Do you dream of engaged and decisive employees but worry about the mistakes they may make? Are you guilty of stepping in and making decisions for them because it’s “faster” and “safer” but at the same time expecting more commitment and confusing it with them doing overtime?
Being a leader who can empower people is challenging; we know that. We all want to keep our people engaged, decisive, and unafraid of making mistakes. In this article, we want to share 4 steps to keep your people committed through the right decision-making strategy.
Let’s get the ball rolling!
Step 1: Prepare
It is very important to be aware of certain mechanisms when preparing to empower your people:
- A common pattern is to think that “people are not ready to have things delegated to them” or “they are not good enough.” This is how we explain to ourselves that it’s not about us; it’s about our people. This is our fear of giving away ownership – a fear which is not always conscious.
- It’s not enough to jump into a meeting and say: “Now this is your thing; deal with it.” If we plan to empower people, we have to name the field of action, set the goal we want to achieve, and explain how we will support the person responsible for the task.
- Empowering is very close to delegating. What’s important is that you are not supposed to explain HOW to execute tasks but WHAT their goal is.
- As a leader, you are supposed to give people the space to achieve the goal the way they want, not by micromanaging but by providing the full context like a history of similar activities in the company and financial data.
Step 2: Take action
When you’re going to empower your people, you have to remember:
- People are motivated best by tasks that are a little bit more difficult than they can reach currently but not too hard.
- If responsibility is too big, people usually take a step back; they are scared and withdrawn. it’s not about a lack of ambition.
- Ownership – is it always great? Sometimes we may give people too many responsibilities or goals that are too big. This is dangerous because it can lead to burnout, and if you give responsibilities without empowering that person, the risk of burnout is even higher.

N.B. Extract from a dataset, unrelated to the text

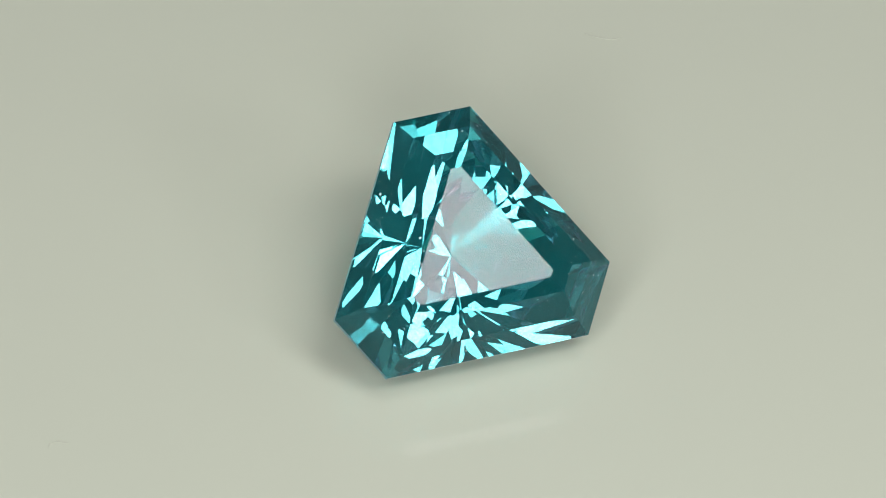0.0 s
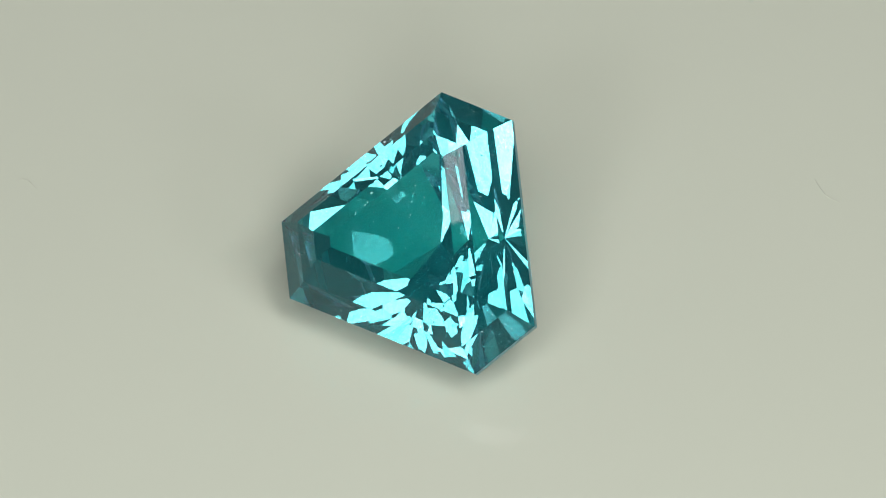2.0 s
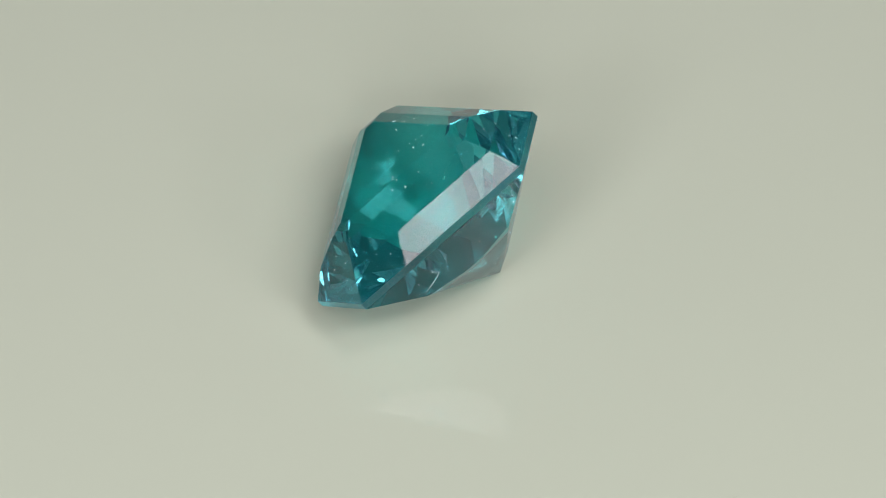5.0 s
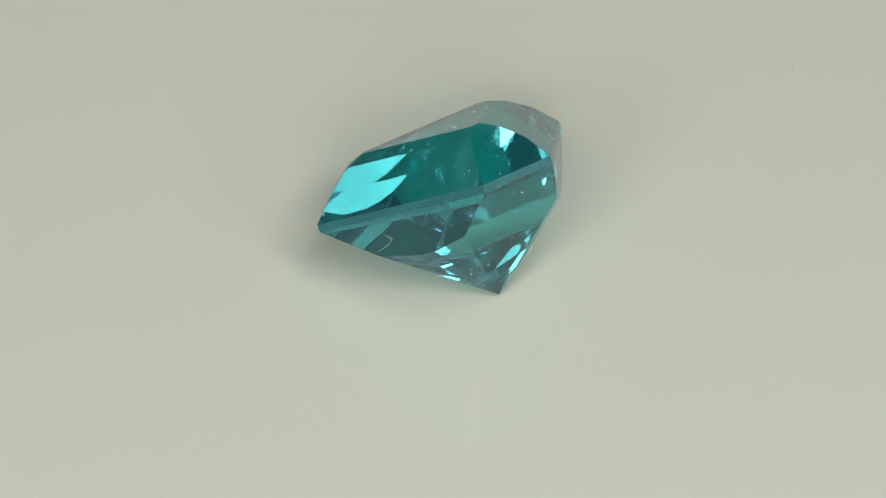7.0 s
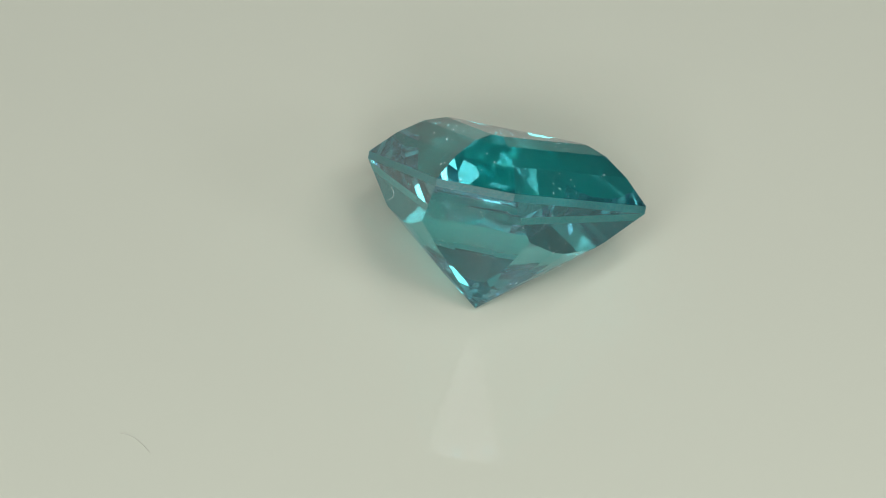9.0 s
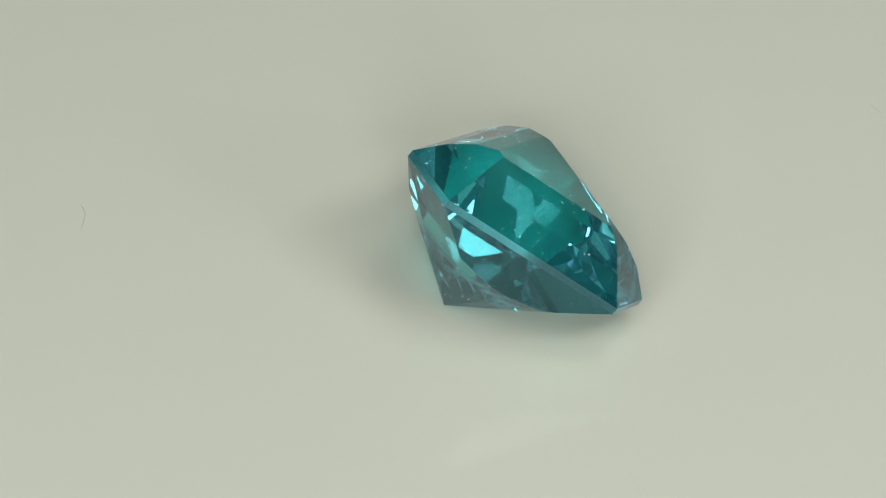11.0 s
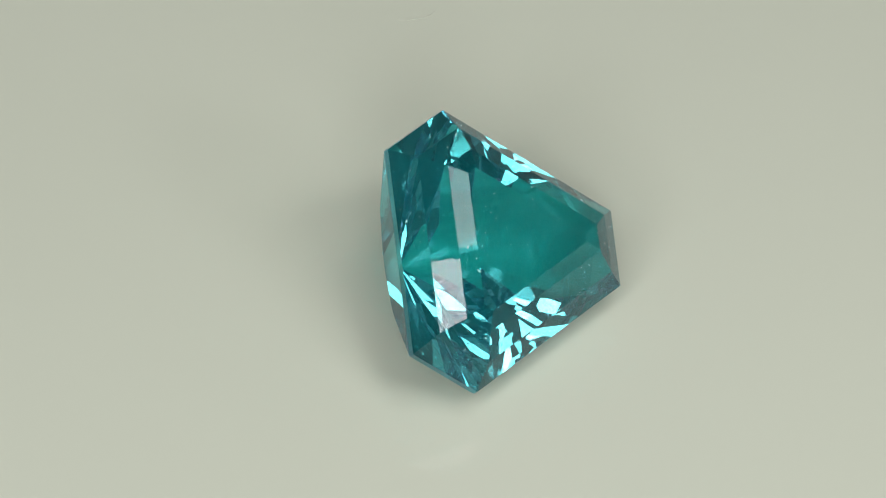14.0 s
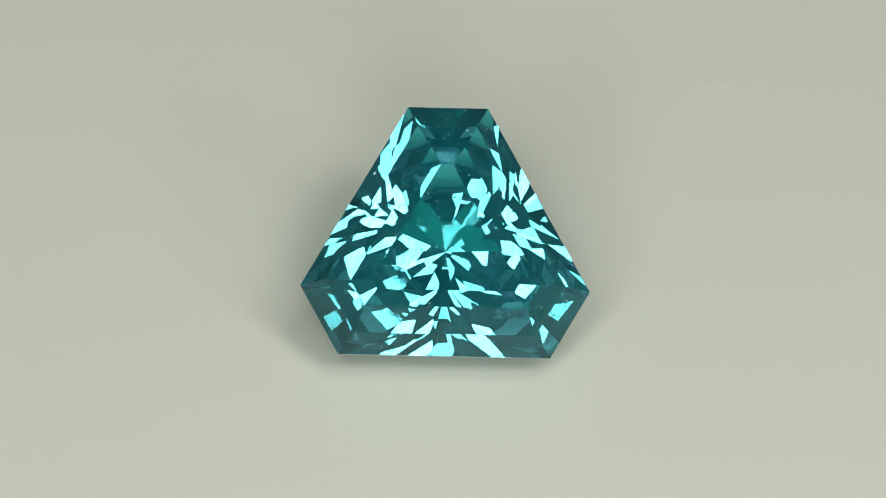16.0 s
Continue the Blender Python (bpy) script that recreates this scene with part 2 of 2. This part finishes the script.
# points in the plate's plane, mm from its axis
LINT_PATHS = {
    "long": [(6.00, 6.50), (5.82, 6.49), (5.63, 6.54), (5.48, 6.65), (5.33, 6.76), (5.20, 6.88)],
    "bent": [(-10.20, -2.12), (-10.12, -1.98), (-9.98, -1.95), (-9.84, -2.02), (-9.68, -2.10)],
    "short": [(0.70, -10.98), (0.85, -10.97), (1.11, -10.89)],
}
fibres = []
for key, path in LINT_PATHS.items():
    body = lint([(x, y, 0.0075 + 0.001 * math.sin(2.1 * i)) for i, (x, y) in enumerate(path)], 0.0075 if key == "long" else 0.006)
    fibres.append(settle("lint_fibre", body, LINT, f"{key} faint grey lint fibre on the turntable plate", "lint"))
# a curled hair that clings to the stone's pavilion
curl = [(2.315, 0.401, -0.471), (2.227, 0.517, -0.536), (2.200, 0.523, -0.609), (2.236, 0.416, -0.692), (2.333, 0.204, -0.770), (2.419, 0.028, -0.821)]
hair = settle("lint_hair", lint(curl, 0.0045), SPECK, "curled white lint hair clinging to the gemstone", "lint")


# ---- what turns ----
AXIS_0, SPEED = 0.356006, -0.413990
# the motor's slight unevenness: seconds, degrees
LAG = [(0.0, -0.2), (1.0, 0.1), (2.0, 0.15), (3.0, 0.3), (4.0, 0.0), (7.0, -0.15), (9.0, -0.15), (11.5, -0.4), (12.5, -0.45), (13.25, -0.3), (14.25, 0.35), (15.25, 0.2), (16.0, 0.8)]
TILT = Matrix.Rotation(0.077416, 4, Vector((-0.077305, 0.004144, 0))) @ Matrix.Rotation(radians(45), 4, "X")
LOWEST = min((TILT @ v.co).z for facet_ob in stone.children if facet_ob.name.startswith("pavilion") for v in facet_ob.data.vertices)
SEAT = Matrix.Translation((-0.469762 * MM, -1.104363 * MM, 0.000002 - LOWEST))


def turned(t):
    lag = float(np.interp(t, [a for a, _ in LAG], [b for _, b in LAG]))
    return Matrix.Rotation(AXIS_0 + SPEED * t + radians(lag), 4, "Z")


def motions():
    times = [0.5 * i for i in range(33)]
    walk(turntable, [(t, turned(t)) for t in times])
    walk(stone, [(t, turned(t) @ SEAT @ TILT) for t in times])
    walk(hair, [(t, turned(t) @ SEAT @ TILT) for t in times])
    for fibre in fibres:
        walk(fibre, [(t, turned(t)) for t in times])


motions()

- As leaders, you have to be role models: it’s crucial what you do, not what you suggest or declare! It’s your role to name the organization’s values and always follow them. (This is especially important for growing organizations; less than 500 people.)
- The longer you hover around someone, the longer you stop someone’s independence. At the same time – it’s not about leaving people alone, but being around to help if needed but not interrupting them.
Step 3: Face the problems:
When you empower your people, problems usually arise, and it’s a matter of enduring this stage:
- Never say: “Let me do this instead,” to your team. If an employee is struggling with a task, the first temptation is to take it away from them. But being a leader is not about doing everything yourself.
- By stepping into the process, you are giving a signal that you don’t trust your employees and that you feel they will disappoint you. Such a signal weakens their decision-making power and worsens their overall performance.
- Even if we have doubts about the steps the employee is taking, we need to endure this feeling and address our doubts without taking the project or task from this person immediately. We can ask: “Explain to me why you did something this way,” or “By my standards, it should look different. I don’t understand.”
- Don’t compare people to others, never say: “Karen did it better 2 years ago”! According to various research, comparing people is hurtful from both professional and personal perspectives and negatively impacts the quality of work.
- It’s common to be afraid of mistakes your people might make. First, this fear is bigger than reality – the majority of these failures never happen. Second, is that there is no better way to learn than let someone experience that. According to Stanford research, the bigger failure is, the better results you will have next time.
Step 4: “Tick off the checkbox”:
How and when can you know it is done? When is the moment you can say you are “good empower”?
- You know that you are good at empowering your team when you believe in their good intentions. You trust that your employees do everything that is required of them and everything they can in a certain situation.
- You accept the imbalance between your commitment and employees’ commitment. You don’t expect people to be like you.
- You don’t feel the need to control everything. You focus on measuring the effects, not time. You set clear goals and measure them accordingly.